BEGIN Dataset excerpt

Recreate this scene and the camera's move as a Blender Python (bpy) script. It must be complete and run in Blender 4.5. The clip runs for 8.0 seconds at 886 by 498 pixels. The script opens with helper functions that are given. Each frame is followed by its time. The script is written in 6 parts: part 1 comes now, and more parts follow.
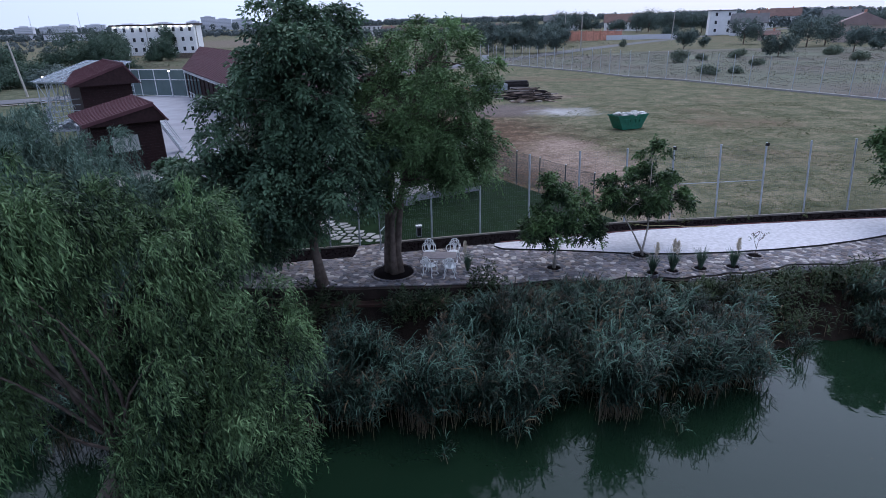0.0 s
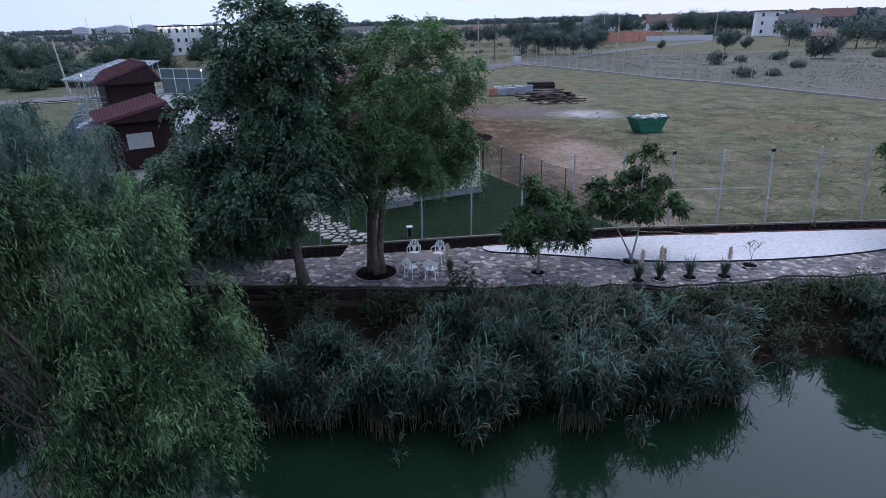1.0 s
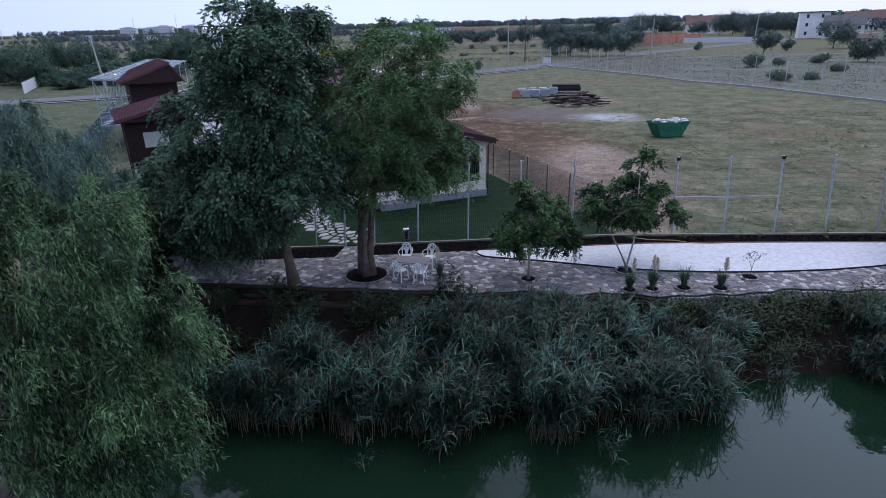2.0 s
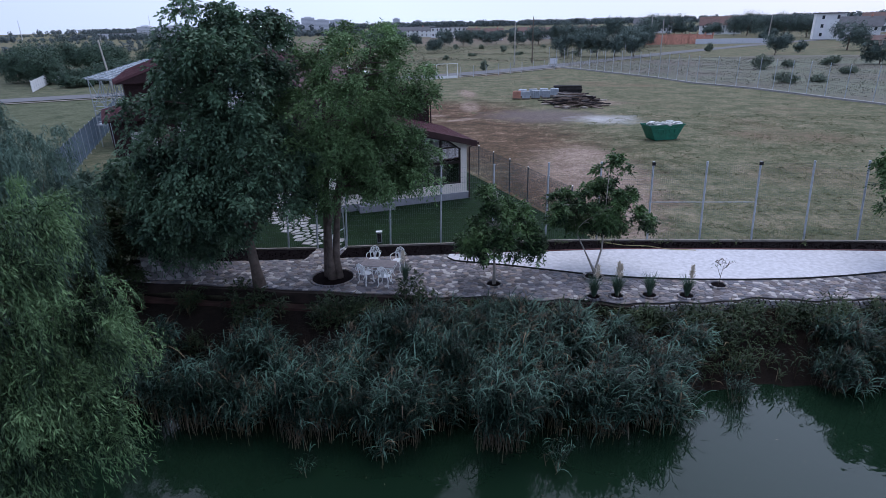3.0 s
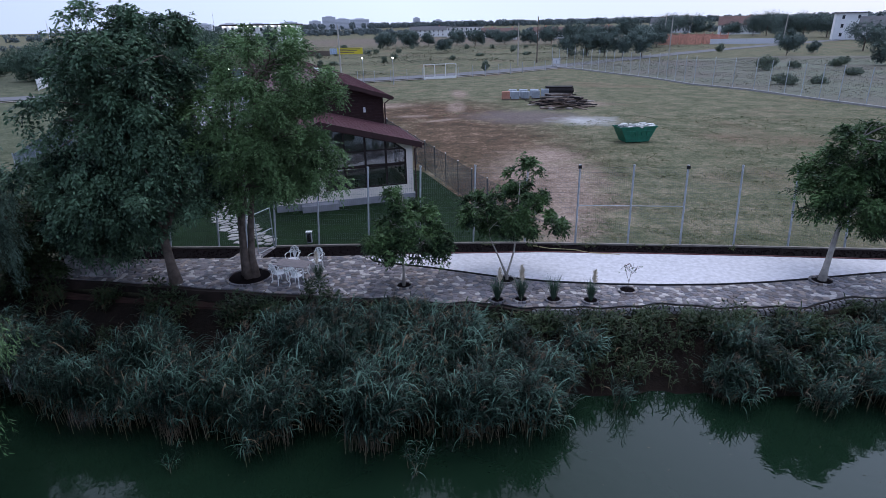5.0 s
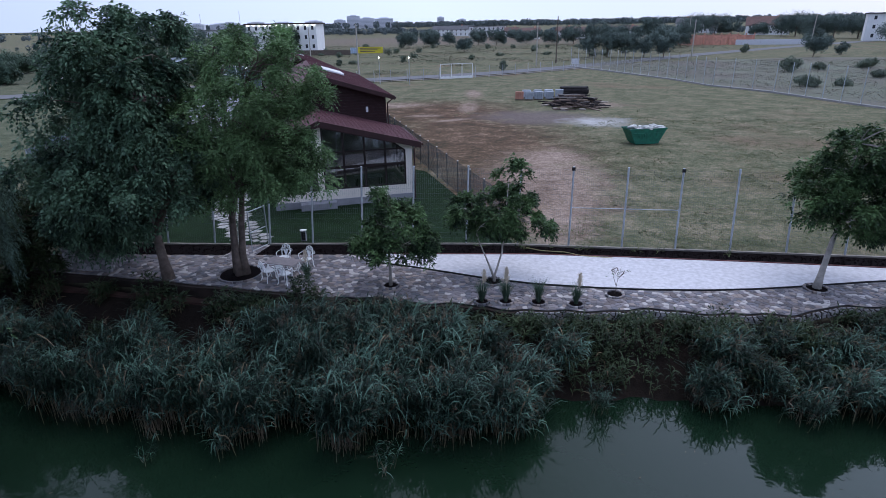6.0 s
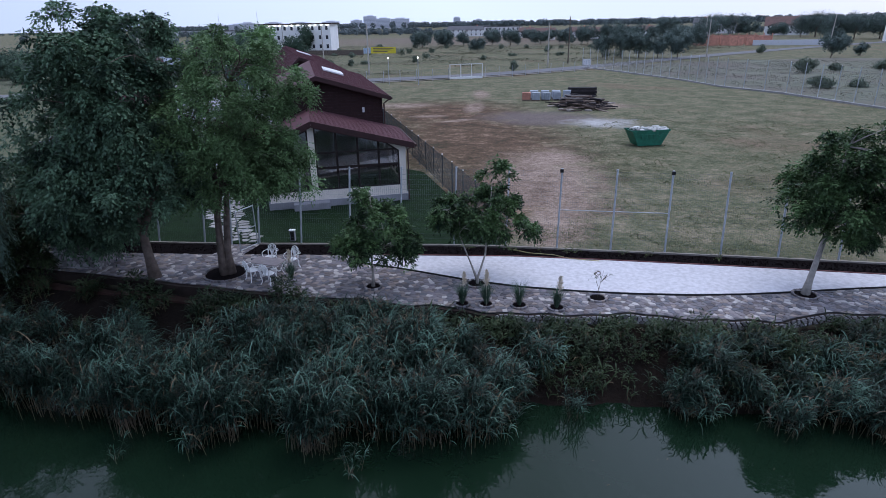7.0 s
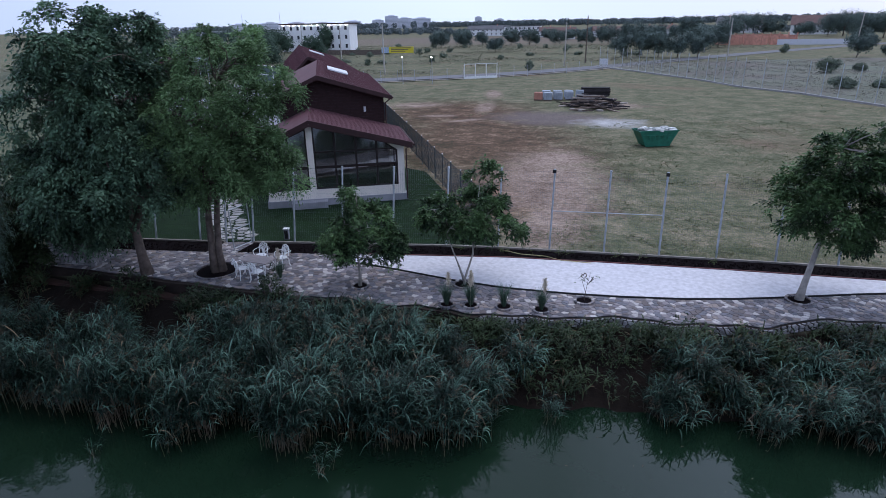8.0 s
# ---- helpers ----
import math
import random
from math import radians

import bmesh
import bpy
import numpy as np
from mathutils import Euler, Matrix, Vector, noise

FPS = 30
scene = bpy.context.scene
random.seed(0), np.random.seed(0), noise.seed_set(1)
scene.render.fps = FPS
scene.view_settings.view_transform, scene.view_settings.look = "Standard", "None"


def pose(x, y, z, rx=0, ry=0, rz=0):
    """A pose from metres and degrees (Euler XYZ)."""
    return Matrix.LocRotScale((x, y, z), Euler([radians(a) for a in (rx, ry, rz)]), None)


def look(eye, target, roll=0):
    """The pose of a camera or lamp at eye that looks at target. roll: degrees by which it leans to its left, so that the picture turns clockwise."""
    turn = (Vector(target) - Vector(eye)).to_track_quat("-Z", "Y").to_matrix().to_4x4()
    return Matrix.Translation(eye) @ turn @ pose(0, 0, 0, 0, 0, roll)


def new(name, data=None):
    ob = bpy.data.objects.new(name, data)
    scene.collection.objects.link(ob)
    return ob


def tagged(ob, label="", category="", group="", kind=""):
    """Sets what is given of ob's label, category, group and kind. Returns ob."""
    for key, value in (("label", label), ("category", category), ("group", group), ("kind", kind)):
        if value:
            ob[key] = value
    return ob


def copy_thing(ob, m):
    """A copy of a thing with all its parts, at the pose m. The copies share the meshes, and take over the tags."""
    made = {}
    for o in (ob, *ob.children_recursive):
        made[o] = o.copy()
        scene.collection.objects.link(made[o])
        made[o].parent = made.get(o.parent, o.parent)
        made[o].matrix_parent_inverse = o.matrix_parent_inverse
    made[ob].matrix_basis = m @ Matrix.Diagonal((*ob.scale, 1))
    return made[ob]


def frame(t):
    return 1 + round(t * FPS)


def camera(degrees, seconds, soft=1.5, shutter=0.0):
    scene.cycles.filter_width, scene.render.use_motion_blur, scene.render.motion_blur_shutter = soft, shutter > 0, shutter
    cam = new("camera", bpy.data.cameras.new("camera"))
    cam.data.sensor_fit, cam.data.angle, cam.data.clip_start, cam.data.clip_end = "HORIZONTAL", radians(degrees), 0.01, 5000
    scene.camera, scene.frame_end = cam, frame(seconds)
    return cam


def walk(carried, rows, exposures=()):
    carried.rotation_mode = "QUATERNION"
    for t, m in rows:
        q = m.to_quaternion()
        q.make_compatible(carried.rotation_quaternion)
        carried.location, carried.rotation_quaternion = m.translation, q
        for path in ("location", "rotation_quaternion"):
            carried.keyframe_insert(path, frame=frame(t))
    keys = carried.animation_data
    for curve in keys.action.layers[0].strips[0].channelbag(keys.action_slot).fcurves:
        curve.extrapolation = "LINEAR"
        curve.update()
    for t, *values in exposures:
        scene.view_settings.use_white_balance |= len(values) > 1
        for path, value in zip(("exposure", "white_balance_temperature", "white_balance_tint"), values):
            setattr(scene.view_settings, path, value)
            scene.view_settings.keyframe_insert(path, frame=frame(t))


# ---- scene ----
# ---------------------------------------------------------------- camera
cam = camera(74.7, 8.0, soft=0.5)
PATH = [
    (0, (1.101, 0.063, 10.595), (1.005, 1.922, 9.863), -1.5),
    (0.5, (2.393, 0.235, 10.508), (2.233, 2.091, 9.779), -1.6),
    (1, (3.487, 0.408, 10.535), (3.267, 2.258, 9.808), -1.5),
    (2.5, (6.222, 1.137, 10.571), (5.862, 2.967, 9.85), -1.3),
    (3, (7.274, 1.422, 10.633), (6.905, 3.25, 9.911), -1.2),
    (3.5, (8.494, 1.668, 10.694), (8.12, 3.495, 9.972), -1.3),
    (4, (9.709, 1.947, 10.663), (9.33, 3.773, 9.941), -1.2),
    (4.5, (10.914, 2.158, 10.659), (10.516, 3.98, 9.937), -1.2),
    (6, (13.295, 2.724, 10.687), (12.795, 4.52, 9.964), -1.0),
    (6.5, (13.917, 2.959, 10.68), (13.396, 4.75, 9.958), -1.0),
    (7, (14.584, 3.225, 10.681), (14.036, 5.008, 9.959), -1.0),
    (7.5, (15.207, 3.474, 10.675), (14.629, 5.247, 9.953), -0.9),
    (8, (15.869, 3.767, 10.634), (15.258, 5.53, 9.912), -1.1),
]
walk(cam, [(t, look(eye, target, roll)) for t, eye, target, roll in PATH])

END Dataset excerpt

_Goal_.
Repeat the material above word for word, please, apart from its images.

_Answer_.
Recreate this scene and the camera's move as a Blender Python (bpy) script. It must be complete and run in Blender 4.5. The clip runs for 8.0 seconds at 886 by 498 pixels. The script opens with helper functions that are given. Each frame is followed by its time. The script is written in 6 parts: part 1 comes now, and more parts follow.
0.0 s
1.0 s
2.0 s
3.0 s
5.0 s
6.0 s
7.0 s
8.0 s
# ---- helpers ----
import math
import random
from math import radians

import bmesh
import bpy
import numpy as np
from mathutils import Euler, Matrix, Vector, noise

FPS = 30
scene = bpy.context.scene
random.seed(0), np.random.seed(0), noise.seed_set(1)
scene.render.fps = FPS
scene.view_settings.view_transform, scene.view_settings.look = "Standard", "None"


def pose(x, y, z, rx=0, ry=0, rz=0):
    """A pose from metres and degrees (Euler XYZ)."""
    return Matrix.LocRotScale((x, y, z), Euler([radians(a) for a in (rx, ry, rz)]), None)


def look(eye, target, roll=0):
    """The pose of a camera or lamp at eye that looks at target. roll: degrees by which it leans to its left, so that the picture turns clockwise."""
    turn = (Vector(target) - Vector(eye)).to_track_quat("-Z", "Y").to_matrix().to_4x4()
    return Matrix.Translation(eye) @ turn @ pose(0, 0, 0, 0, 0, roll)


def new(name, data=None):
    ob = bpy.data.objects.new(name, data)
    scene.collection.objects.link(ob)
    return ob


def tagged(ob, label="", category="", group="", kind=""):
    """Sets what is given of ob's label, category, group and kind. Returns ob."""
    for key, value in (("label", label), ("category", category), ("group", group), ("kind", kind)):
        if value:
            ob[key] = value
    return ob


def copy_thing(ob, m):
    """A copy of a thing with all its parts, at the pose m. The copies share the meshes, and take over the tags."""
    made = {}
    for o in (ob, *ob.children_recursive):
        made[o] = o.copy()
        scene.collection.objects.link(made[o])
        made[o].parent = made.get(o.parent, o.parent)
        made[o].matrix_parent_inverse = o.matrix_parent_inverse
    made[ob].matrix_basis = m @ Matrix.Diagonal((*ob.scale, 1))
    return made[ob]


def frame(t):
    return 1 + round(t * FPS)


def camera(degrees, seconds, soft=1.5, shutter=0.0):
    scene.cycles.filter_width, scene.render.use_motion_blur, scene.render.motion_blur_shutter = soft, shutter > 0, shutter
    cam = new("camera", bpy.data.cameras.new("camera"))
    cam.data.sensor_fit, cam.data.angle, cam.data.clip_start, cam.data.clip_end = "HORIZONTAL", radians(degrees), 0.01, 5000
    scene.camera, scene.frame_end = cam, frame(seconds)
    return cam


def walk(carried, rows, exposures=()):
    carried.rotation_mode = "QUATERNION"
    for t, m in rows:
        q = m.to_quaternion()
        q.make_compatible(carried.rotation_quaternion)
        carried.location, carried.rotation_quaternion = m.translation, q
        for path in ("location", "rotation_quaternion"):
            carried.keyframe_insert(path, frame=frame(t))
    keys = carried.animation_data
    for curve in keys.action.layers[0].strips[0].channelbag(keys.action_slot).fcurves:
        curve.extrapolation = "LINEAR"
        curve.update()
    for t, *values in exposures:
        scene.view_settings.use_white_balance |= len(values) > 1
        for path, value in zip(("exposure", "white_balance_temperature", "white_balance_tint"), values):
            setattr(scene.view_settings, path, value)
            scene.view_settings.keyframe_insert(path, frame=frame(t))


# ---- scene ----
# ---------------------------------------------------------------- camera
cam = camera(74.7, 8.0, soft=0.5)
PATH = [
    (0, (1.101, 0.063, 10.595), (1.005, 1.922, 9.863), -1.5),
    (0.5, (2.393, 0.235, 10.508), (2.233, 2.091, 9.779), -1.6),
    (1, (3.487, 0.408, 10.535), (3.267, 2.258, 9.808), -1.5),
    (2.5, (6.222, 1.137, 10.571), (5.862, 2.967, 9.85), -1.3),
    (3, (7.274, 1.422, 10.633), (6.905, 3.25, 9.911), -1.2),
    (3.5, (8.494, 1.668, 10.694), (8.12, 3.495, 9.972), -1.3),
    (4, (9.709, 1.947, 10.663), (9.33, 3.773, 9.941), -1.2),
    (4.5, (10.914, 2.158, 10.659), (10.516, 3.98, 9.937), -1.2),
    (6, (13.295, 2.724, 10.687), (12.795, 4.52, 9.964), -1.0),
    (6.5, (13.917, 2.959, 10.68), (13.396, 4.75, 9.958), -1.0),
    (7, (14.584, 3.225, 10.681), (14.036, 5.008, 9.959), -1.0),
    (7.5, (15.207, 3.474, 10.675), (14.629, 5.247, 9.953), -0.9),
    (8, (15.869, 3.767, 10.634), (15.258, 5.53, 9.912), -1.1),
]
walk(cam, [(t, look(eye, target, roll)) for t, eye, target, roll in PATH])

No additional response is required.